Shabazz knowingly participated in the felonious assault of Anderson and Shannon with [champagne] bottles used as deadly weapons. Death was a foreseeable consequence of either of those felonious assault charges, and the attacks on both victims culminated in the murder of Shannon.

2014-Ohio-1828, 2014 WL 1775686, ¶ 74 (Gallagher, J., dissenting). Thus, sufficient evidence also supports the conviction for felony murder to the extent that it was predicated on either conviction for felonious assault with a champagne bottle.

Conclusion

{¶ 30} In this case, the state presented sufficient evidence to support Shabazz's convictions for aggravated murder and felony murder, felonious assault, and having a weapon while under disability. The two appellate court judges here failed to construe all reasonable inferences from the evidence in a light most favorable to the state and instead improperly substituted their view of the evidence and drew their own inferences from the evidence instead of deferring to those drawn by the jury. This is patently erroneous and results in a gross miscarriage of justice in this instance.

{¶ 31} For these reasons, I dissent from the majority's decision to dismiss this appeal as having been improvidently accepted.

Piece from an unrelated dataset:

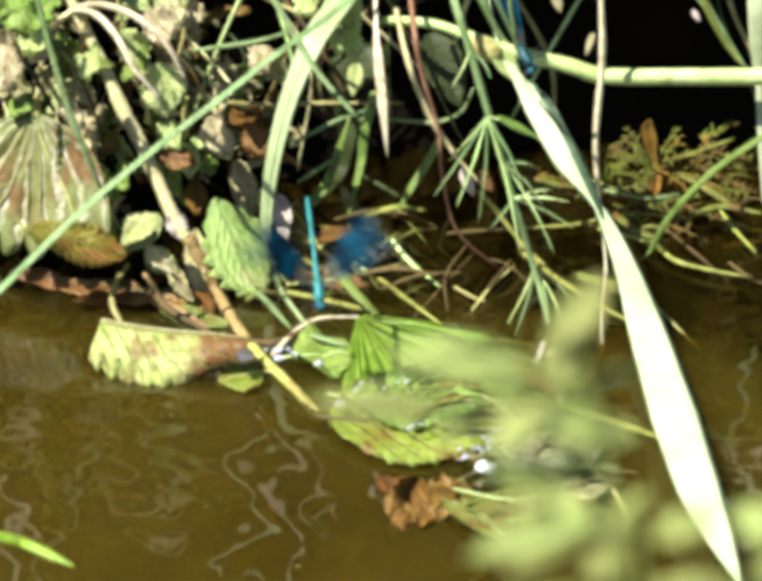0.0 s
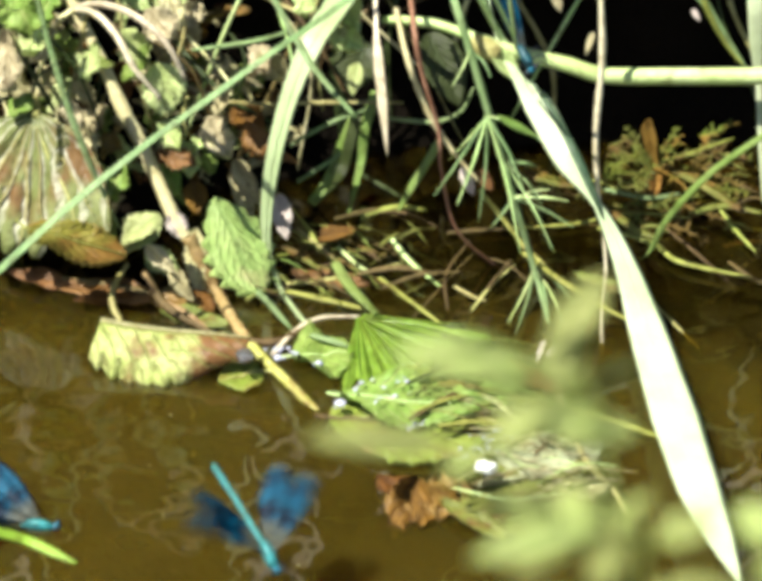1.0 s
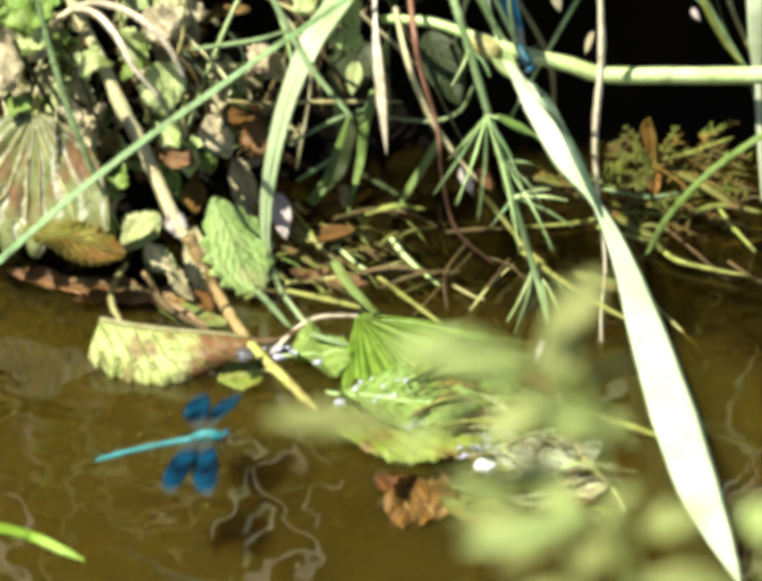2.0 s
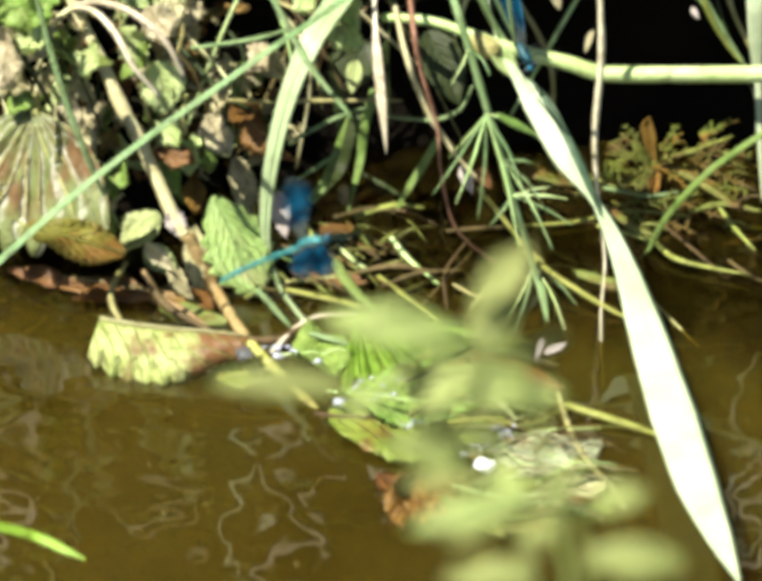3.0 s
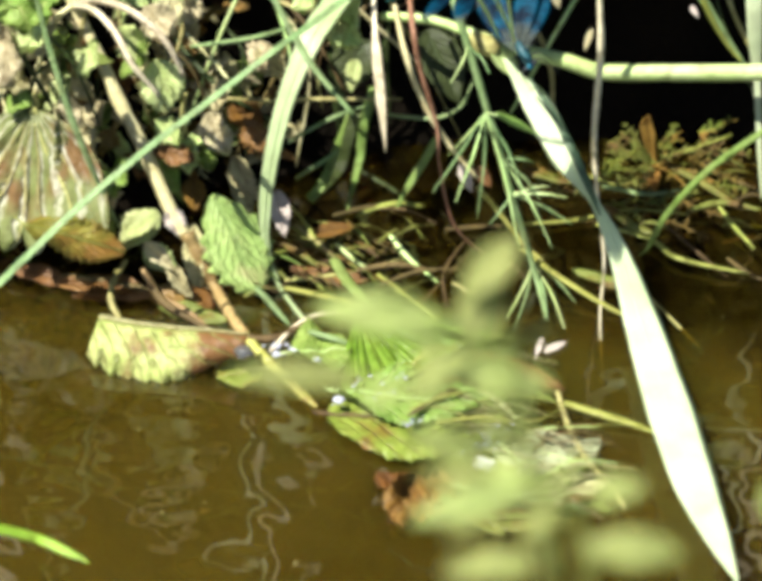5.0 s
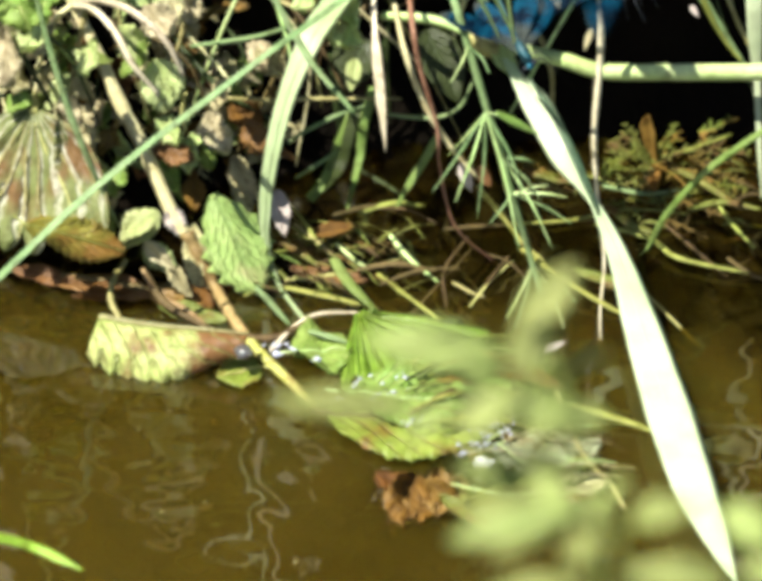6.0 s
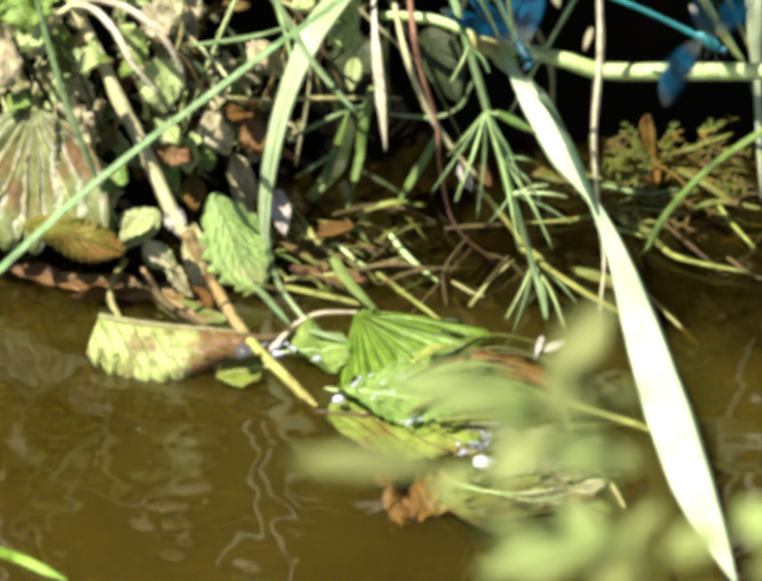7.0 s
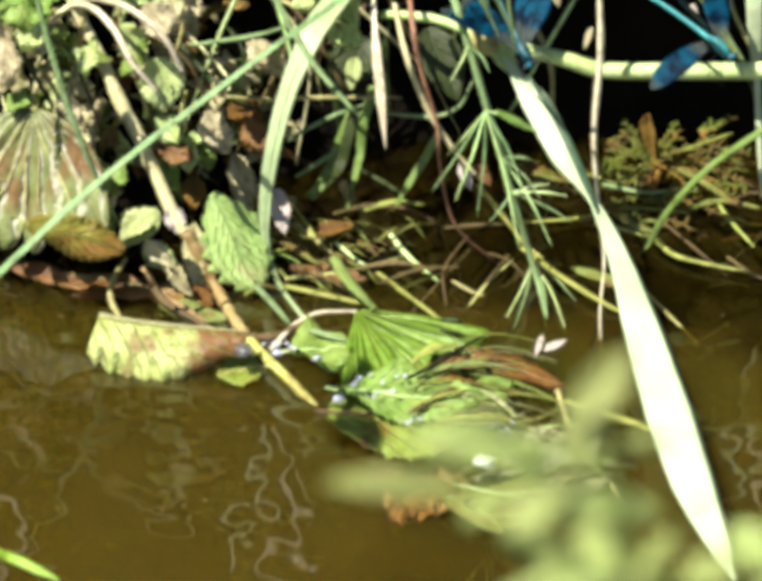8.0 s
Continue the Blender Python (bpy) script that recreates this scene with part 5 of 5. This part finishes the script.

{¶ 32} Instead, I would reverse the judgment of the court of appeals, which vacated the convictions for aggravated murder, felony murder, felonious assault with a firearm, felonious assault by knowingly causing serious physical harm, and having a weapon while under disability, and I would remand the cause to the court of appeals to consider the assignments of error that it found were moot. The dissenting opinion applied the correct legal analysis and in my view properly adjudicated the assignments of error.

KENNEDY, J., concurs in the foregoing opinion.